After the Second World War

After World War II and German Nazi occupation, a socialist federation of Yugoslavia, including Serbia, Montenegro and the other former Yugoslav territories, was formed. Josip Broz Tito became the leader and remained in power until his death in 1980.

In the late 1980s, a passionate Serbian nationalist revival arose from this sense of unfulfilled expectation, from the postwar distribution of the Serbs among various Yugoslav political entities, and from perceived discrimination against the Serbs in Kosovo in the 1970s and 1980s. In this process, the Serbian Orthodox Church re-emerged as a strong cultural influence, and the government of Serbia renewed celebrations of the memories of Serbian heroes and deeds. These events caused leaders in Slovenia and Croatia to fear a resurgence of the Serbian hegemony that had disrupted interwar Yugoslavia.

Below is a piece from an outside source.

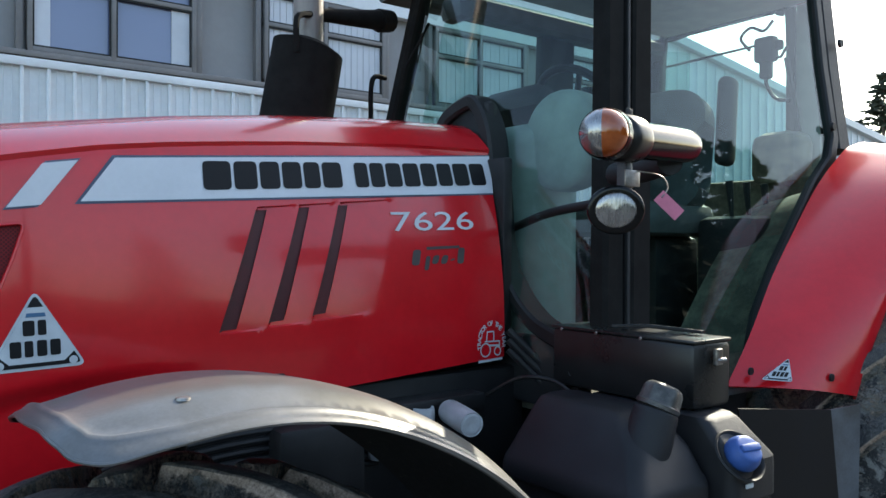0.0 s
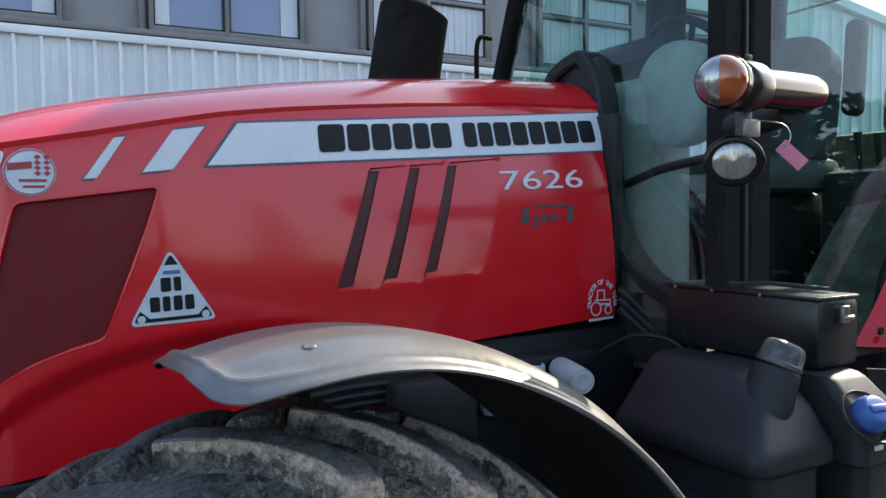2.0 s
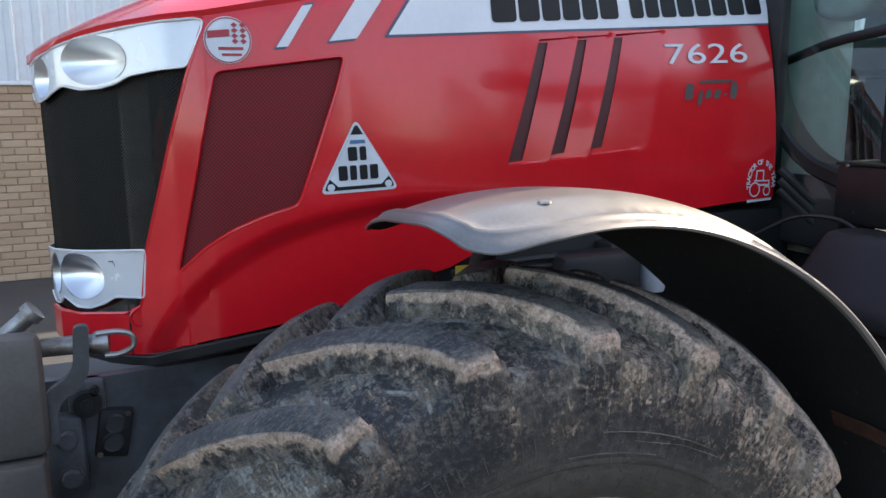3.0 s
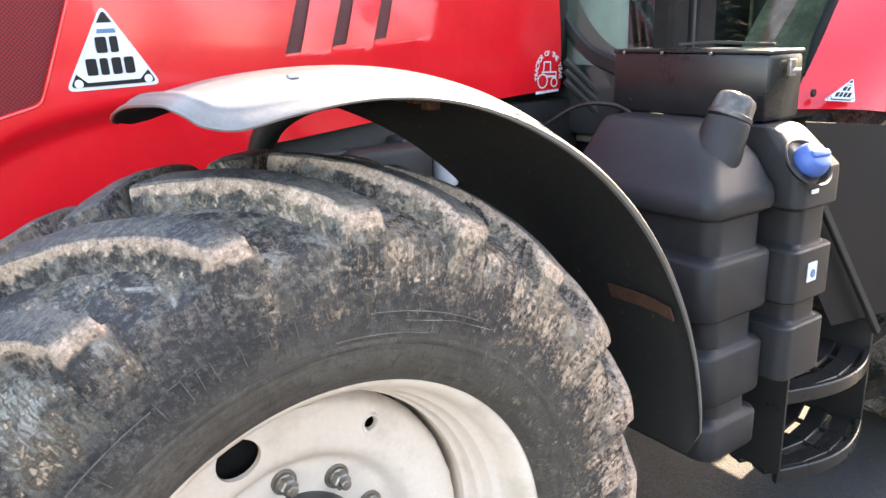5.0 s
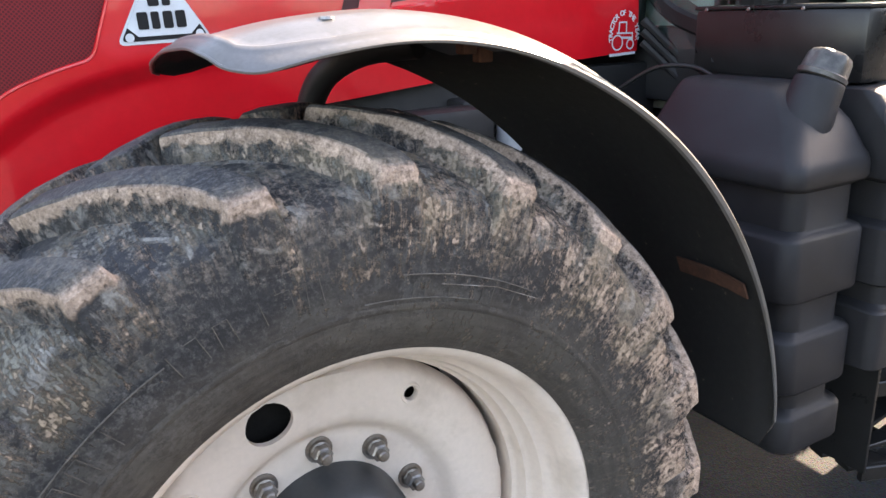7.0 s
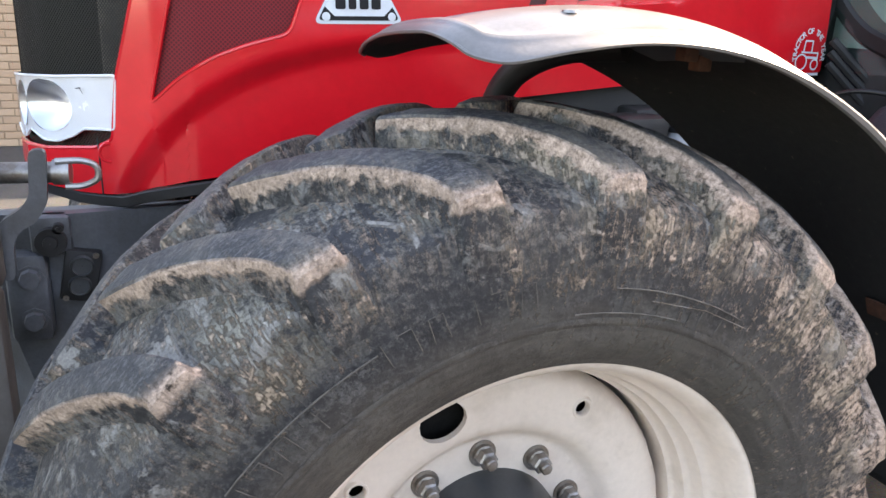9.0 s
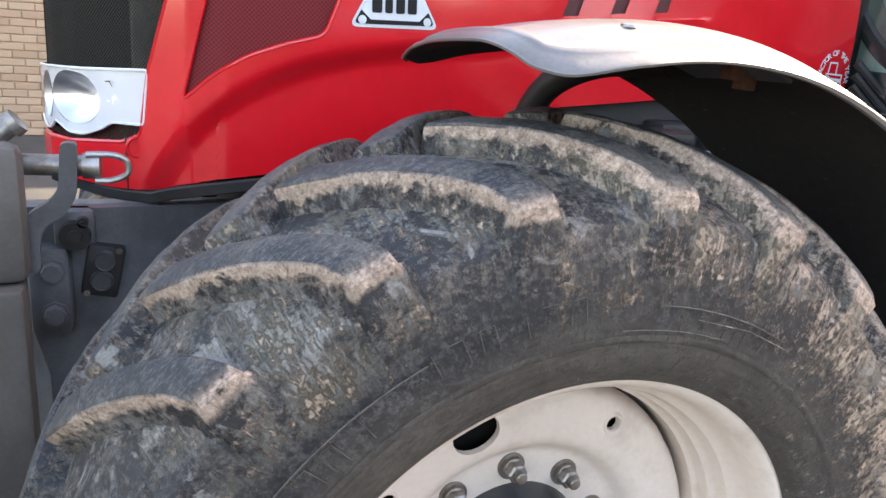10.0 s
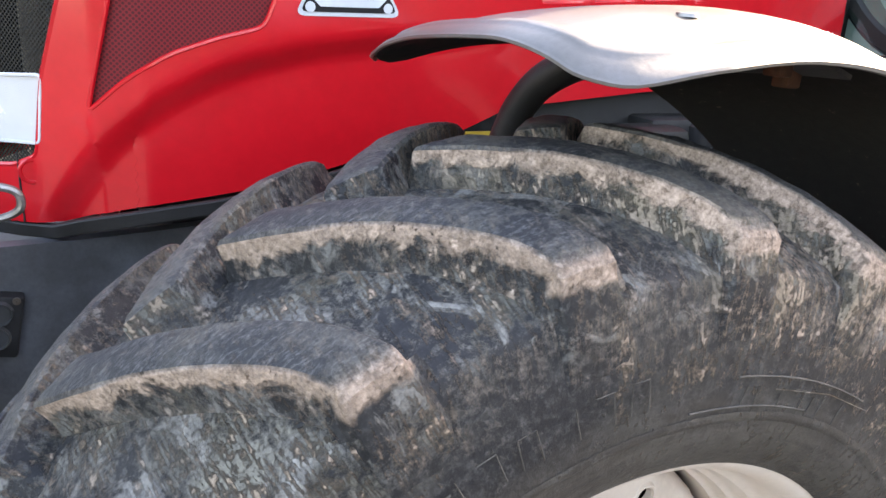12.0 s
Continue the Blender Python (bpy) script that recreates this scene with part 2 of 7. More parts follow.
def tyre_material(name, centre, r_mud, r_top=0.735, reach=0.215, bar=False, hub=(0.38, 0.666)):
    """Slate-black rubber: scrubbed bar tops, tan crust on the bars' front and end walls, streaks of dried mud
    down the shoulder, pale dust between the bars and a smooth brown-grey sidewall with ring scuffs."""
    m, t, b = nodes_of(name)
    n, link = t.nodes, t.links.new

    def calc(op, a, c=None, d=None, clamp=False):
        q = n.new("ShaderNodeMath")
        q.operation, q.use_clamp = op, clamp
        for i, v in enumerate((a, c, d)):
            if v is None:
                continue
            if isinstance(v, (int, float)):
                q.inputs[i].default_value = v
            else:
                link(v, q.inputs[i])
        return q.outputs[0]

    def noise_at(vec, scale, detail, rough, warp=0.0):
        q = n.new("ShaderNodeTexNoise")
        q.inputs["Scale"].default_value, q.inputs["Detail"].default_value, q.inputs["Roughness"].default_value = scale, detail, rough
        q.inputs["Distortion"].default_value = warp
        link(vec, q.inputs["Vector"])
        return q.outputs[0]

    def ramp_up(v, lo, hi):
        return calc("MULTIPLY", calc("SUBTRACT", v, lo), 1.0 / (hi - lo), None, True)

    def blend(fac, first, second, kind="MIX"):
        q = n.new("ShaderNodeMix")
        q.data_type, q.blend_type = "RGBA", kind
        for i, v in ((0, fac), (6, first), (7, second)):
            if isinstance(v, tuple):
                q.inputs[i].default_value = (*v, 1)
            elif isinstance(v, (int, float)):
                q.inputs[i].default_value = v
            else:
                link(v, q.inputs[i])
        return q.outputs[2]

    def vec(x, y, z):
        q = n.new("ShaderNodeCombineXYZ")
        for i, v in enumerate((x, y, z)):
            if isinstance(v, (int, float)):
                q.inputs[i].default_value = v
            else:
                link(v, q.inputs[i])
        return q.outputs[0]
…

The Serbian-Albanian struggle for Kosovo, the heartland of Serbia’s medieval kingdom, dominated Serbia’s political life in the 1980s. Between 1948 and 1990, the Serbian share of Kosovo’s population dropped from 23.6 percent to less than 10 percent, while the ethnic Albanian share increased in proportion because of a high birth rate and immigration from Albania.

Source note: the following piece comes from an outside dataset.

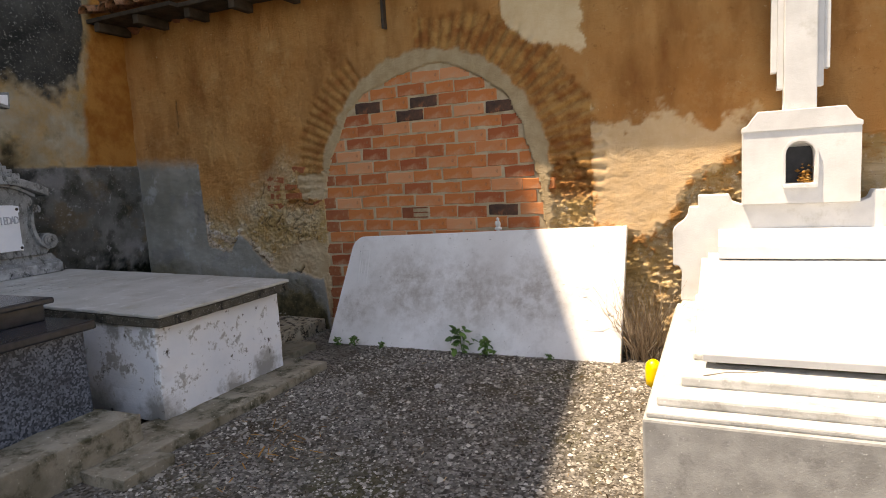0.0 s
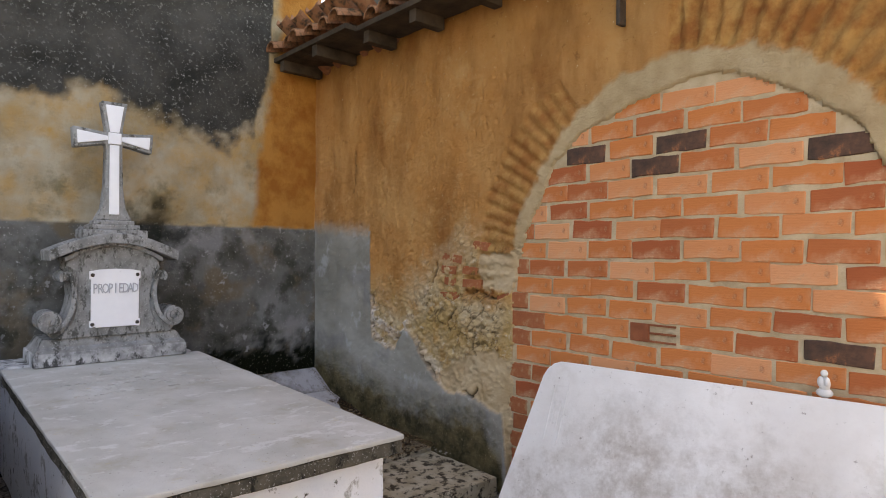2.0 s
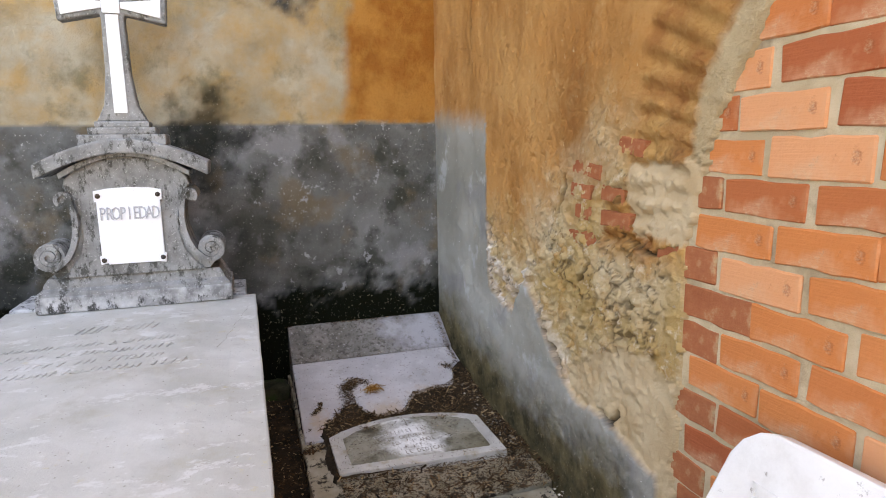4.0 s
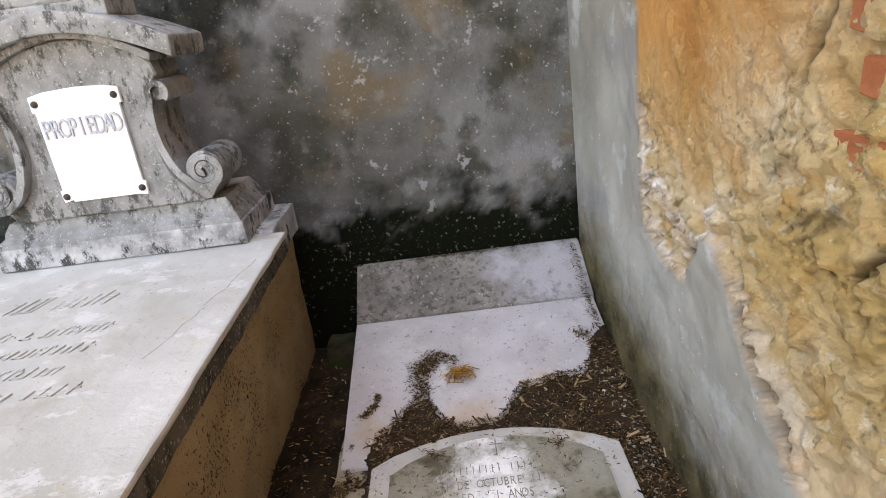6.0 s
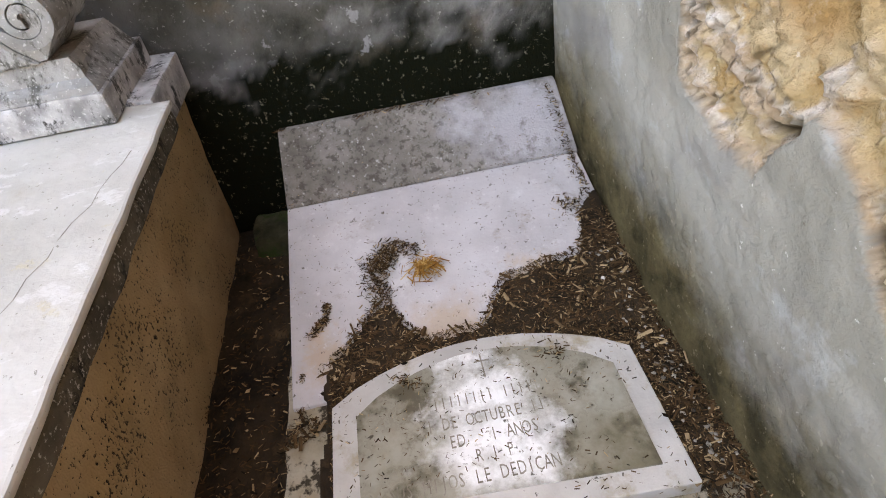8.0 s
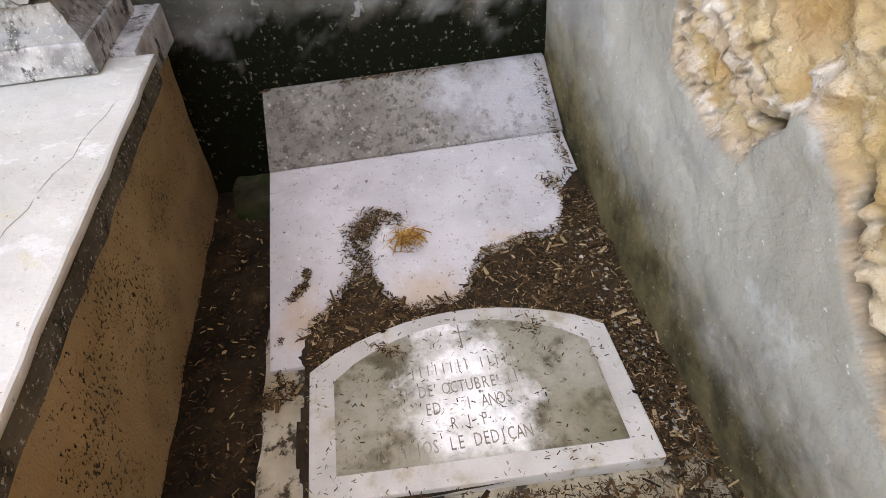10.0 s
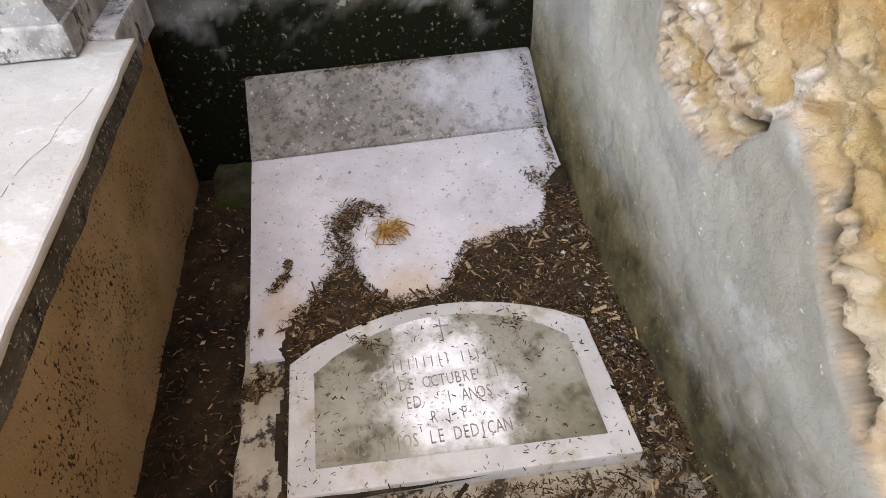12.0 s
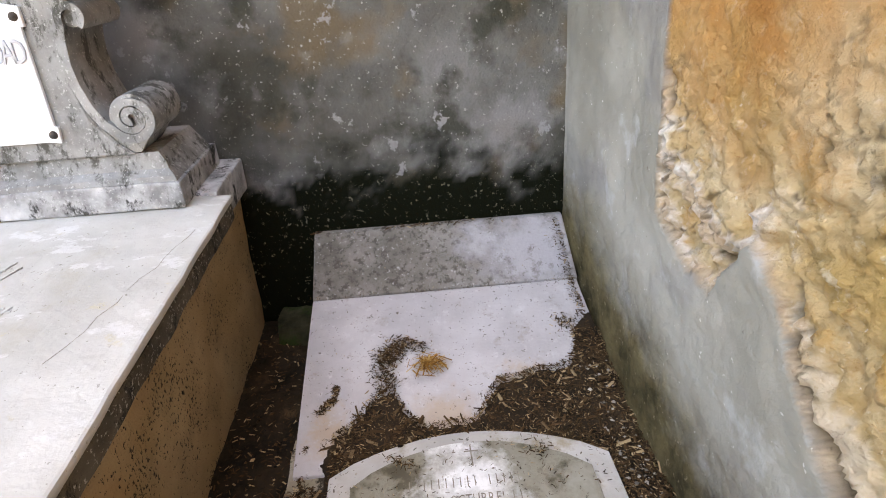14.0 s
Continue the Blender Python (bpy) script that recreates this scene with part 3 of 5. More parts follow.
def near_line(x, z, path):
    """The distance from a point to a line of short stretches."""
    best = 9.0
    for (ax, az), (bx, bz) in zip(path, path[1:]):
        dx, dz = bx - ax, bz - az
        f = min(1.0, max(0.0, ((x - ax) * dx + (z - az) * dz) / (dx * dx + dz * dz)))
        best = min(best, math.hypot(x - ax - f * dx, z - az - f * dz))
    return best


def north_zones(x, z):
    if in_opening(x, z):
        return None
    n1, n2, n3 = fbm(x, z, 2.5, 1), fbm(x, z, 9, 5), fbm(x, z, 28, 9)
    west = x < -3.5
    soft = 0.14 if x < -5.45 else 0.016
    dado = edge(between(x, DADO_TOP) + 0.02 * n1 + 0.025 * n2 + 0.012 * n3 - z, soft) if x < -3.9 else 0.0
    top = between(x, RUBBLE_L) if west else between(x, RUBBLE_R) if x > -1.85 else 0.0
    rubble = edge(top - 0.06 + 0.10 * n1 + 0.12 * n2 + 0.05 * n3 - z, 0.42 if west else 0.014) * (1 - dado)
    if x < -5.47 + 0.04 * n2:
        rubble = 0.0
    rho = arch_rho(x, z)
    ang = math.atan2((z - ARCH_Z) / ARCH_B, (x - ARCH_X) / ARCH_A)
    inner = between(ang, MORTAR_R) if z > ARCH_Z else 0.93
    ring = edge(rho - inner - 0.01 - 0.02 * n2, 0.02) * edge(between(ang, RING_R) + 0.04 * n1 + 0.02 * n2 - rho, 0.03) * edge(z - 1.2, 0.1)
    hidden = edge(0.28 * n1 + (0.30 if 1.6 < ang < 2.1 else -0.40) + 0.12 * n2, 0.25)
    ring *= (1 - hidden) * (0.75 if ang > 2.1 else 1.0)
    mortar = edge(inner + 0.03 * n2 - rho, 0.02) if z > ARCH_Z - 0.05 else 0.0
    if z <= ARCH_Z - 0.05 and -1.85 < x < JAMB_R + 0.03 + 0.03 * n2:
        mortar = 1.0
    pale = edge(0.05 * n2 + min(x + 2.05, -1.4 - x, z - between(x, [(-2.05, 2.66), (-1.82, 2.43), (-1.54, 2.36), (-1.4, 2.28)])), 0.02)
    pale = max(pale, 0.7 * edge(0.1 * n2 + min(x + 1.36, -0.2 - x, 1.75 + 0.2 * n1 - z, z - between(x, RUBBLE_R)), 0.06) if x > -1.36 else 0.0)
    dark_zone = 0.95 * edge(0.06 * n1 + 0.07 * n2 + 0.03 * n3 + between(x, [(-6.4, 0.62), (-5.9, 0.56), (-5.5, 0.50), (-5.2, 0.44), (-5.0, 0.40), (-4.6, 0.44), (-4.1, 0.44), (-3.95, 0.2), (-3.9, -0.3)]) - z, 0.28)
    white = cream = 0.0
    if west and dado < 0.9:
        gap = min(z - between(x, DADO_TOP), x + 5.43 if z < 1.15 else 1.0)
        white = 0.9 * edge(0.07 + 0.10 * n2 + 0.05 * n3 - gap, 0.04) * edge(1.15 - z, 0.1)
        white = max(white, 0.9 * edge(0.035 + 0.03 * n3 - near_line(x, z, [(-5.30, 0.96), (-5.2, 0.92), (-5.08, 0.88)]), 0.02))
        cream = edge(0.05 * n1 + 0.05 * n2 + min(x + 4.62, between(x, [(-4.62, 0.74), (-4.0, 0.86)]) - z), 0.03)
        cream = max(cream, edge(0.03 * n1 + 0.04 * n2 + min(x + 4.17, 1.5 - z, z - 1.26), 0.02))
        cream *= 1 - dado
        white *= 1.0 if x < -4.95 else 0.4
        white *= (1 - dado) * (1 - cream)
    groove = 0.5 + 0.5 * math.cos(ang * 92 + 0.8 * n2)
    out = 0.012 * n1 + 0.006 * n2
    if rubble > 0:
        big = noise.voronoi(Vector((x * 8 + 0.6 * n2, z * 10 + 0.6 * n2, 0.5)))[0]
        small = noise.voronoi(Vector((x * 22 + 0.5 * n3, z * 26 + 0.5 * n3, 2.5)))[0]
        flake = 0.007 * edge(fbm(x, z, 6, 33) + 0.25 * n3, 0.08) + 0.009 * edge(fbm(x, z, 14, 37) - 0.1 + 0.25 * n3, 0.08)
        lump = 0.014 * min(0.35, big[1] - big[0]) + 0.022 * min(0.35, small[1] - small[0])
        out += rubble * (1 - 0.8 * cream) * ((-0.024 if west else -0.05) + flake + lump + 0.010 * n3 + white * 0.5 * lump)
        out += rubble * cream * (-0.008 + 0.004 * n3)
    out -= (1 - rubble) * (1 - dado) * (1 - mortar) * (0.022 if west else 0.010) * max(0.0, n3 - 0.25)
    out += ring * (-0.002 - 0.022 * groove ** 1.5 + 0.008 * n3)
    out += dado * (0.009 - 0.004 * n1) - mortar * 0.016
    out += pale * 0.008
    out *= 1 - 0.7 * pale
    if mortar > 0.5:
        out = max(out, -0.010)
    elif -4.05 < x < -3.85 and z < 1.6:
        out = max(out, -0.014)
    crack = 0.0
    if west:
        if rubble > 0.3:
            crack = 0.75 * rubble * (1 - cream) * edge(0.05 - (big[1] - big[0]), 0.06) * edge(n1 + 0.6 * n2 - 0.05, 0.3)
        d = min(near_line(x, z, p) for p in CRACKS) + 0.006 * n3
        cut = edge(0.007 - d, 0.008)
        out -= 0.03 * cut
        crack = max(crack, cut)
    out += dark_zone * 0.005 * n3
    if x < -6.25:
        out *= 0.3
    return out, (dado, rubble, ring), (mortar, pale, dark_zone), (crack, white, cream)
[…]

The demographic change was also the result of political and economic conditions; the postwar Serbian exodus from Kosovo accelerated in 1966 after ethnic Albanian communist leaders gained control of the province, and Kosovo remained the most poverty-stricken region of Yugoslavia in spite of huge government investments. After reasserting political control over Kosovo in 1989, the Serbian government announced an ambitious program to resettle Serbs in Kosovo, but the plan attracted scant interest among Serbian emigres from the region.

In the republics of Croatia, Bosnia and Herzegovina, the Serbs’ situation was more complex and potentially more explosive than in Kosovo. Despite denials from the governments of both republics, Serbs in Croatia, Bosnia and Herzegovina complained bitterly in the late 1980s about ethnically based discrimination and threats. The Serbian government reacted with published exposes of World War II atrocities against Serbs and the Croatian chauvinism that had inspired them.

Milosevic comes to power

In July 1990, a referendum was passed essentially removing the autonomous designations from Kosovo and Vojvodina. Then, in November and December 1990, Slobodan Milosevic was elected to the presidency. During 1991 and 1992, thousands were killed during the civil war between the republics of former Yugoslavia. In early 1992, United Nations peacekeeping troops were deployed to the area to help quell the fighting in the region.

In the course of 1991-92, Slovenia, Croatia and Bosnia-Herzegovina seceded from Yugoslavia through violence, while Macedonia separated peacefully. The secessionist republics quickly won international recognition. Serbia and Montenegro chose to stay in Yugoslavia. At the joint session of the assemblies of Yugoslavia, Serbia and Montenegro in Belgrade on Apr. 27, 1992, the Serbs and Montenegrins adopted the constitution of the Federal Republic of Yugoslavia.

Since Serbia-Montenegro was under de facto rule of President Milosevic, the army was under the control of Milosevic’s ally, General Momcilo Perisic. No particular opposition movement, including the Serbian Renewal movement or the semi-fascist Serbian Radical Party, managed to offer a serious challenge to Milosevic’s control. Indeed, when opposition leaders called for a non-confidence vote in the government, Milosevic dissolved parliament and called for new elections.

Milosevic’s regime was faced with trying to maintain political control of the volatile and predominantly Albanian region of Kosovo, as well as the unstable Sandzak Muslin enclave next to Bosnia. Interestingly, the Milosevic administration had some degree of a challenge from then-Montenegrin president, Momir Bulatovic, who, in the early 1990s, demonstrated an increasingly independent pattern of policy making. At that time, several Montenegrin members of Milosevic’s coalition in parliament resigned in protest of Montenegro’s subordinate relations with Serbia.